So, my DS goes to his dads house (where he lives with his mother and brother) every other weekend from Friday night to Sunday night. Occasionally it is from Saturday to Sunday if ex cannot get DS to his club on Saturday morning. Ex is barely present at drop off/pick up and has probably been there about 5 times in the past year, his mother does it all.
Last year ex and I agreed on the every other weekend, plus ex was allowed to see DS one night a week (not a sleepover as DS couldn't get to school the next day) and additional days here and there (school holidays, family events on that side etc). Ex also demanded every other Christmas and for DS to go over on ex's birthday but never mentioned seeing DS on his birthday 
So far ex has never asked for additional days, instead I've pointed out it is possible and he agreed to keep DS. Other times his mother has asked for an extra day during my weekend due to family events, again I've agreed.
Ex has never asked to see DS during the week.
Ex cancelled Christmas this year and said DS could just stay at home (I was thrilled, but ever the hullabaloo he caused earlier in the year about alternative Christmases I was a bit puzzled).
Ex is also very lax when it comes to arranging times for DS to get collected/dropped off for visits. More often than not it gets to the Thursday night and I have to text him to remind him his son is due to come over that weekend and could he please let me know if this is still the case.
We had a whole host of issues in the past (DS is only 6 and we split when DS was 7 months, he was NC until DS was about 3 but DS still saw his gran etc and then very sporadic contact until late 2015/this agreement).

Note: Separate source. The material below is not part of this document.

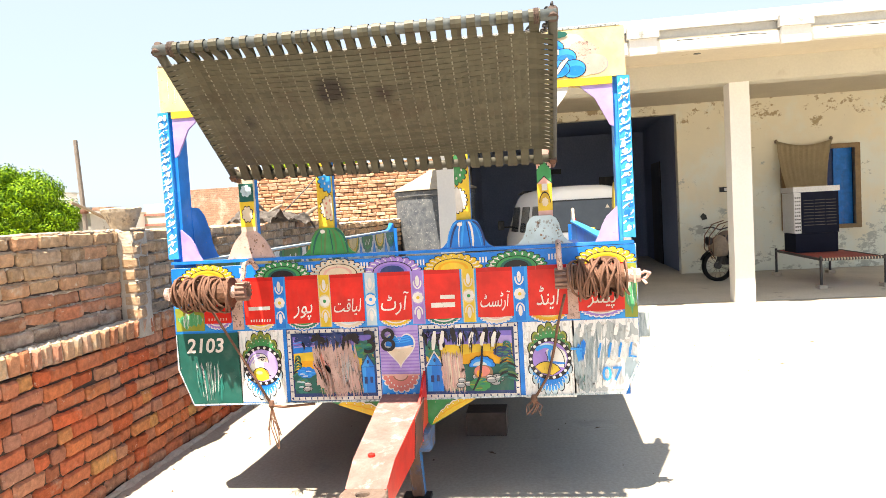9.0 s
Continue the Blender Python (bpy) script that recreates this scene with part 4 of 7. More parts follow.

Now it's the first weekend of 2017 and DS is due to go to his dads tomorrow. He was supposed to be with ex 23rd-25th but went on 26th to 29th instead (ex was working 28th and 29th so DS was with his gran). Then with me NYE weekend. Now he should be over there.
Would it be unreasonable of me to just not text him and arrange anymore? If he doesn't arrange by the Thursday night then just not have DS go over? I'm sick of planning for him and chasing him up: he's a 25 year old man! He can arrange to see his gf, days out with friends and holidays but cannot take a few minutes to check when his son is coming over and arrange something!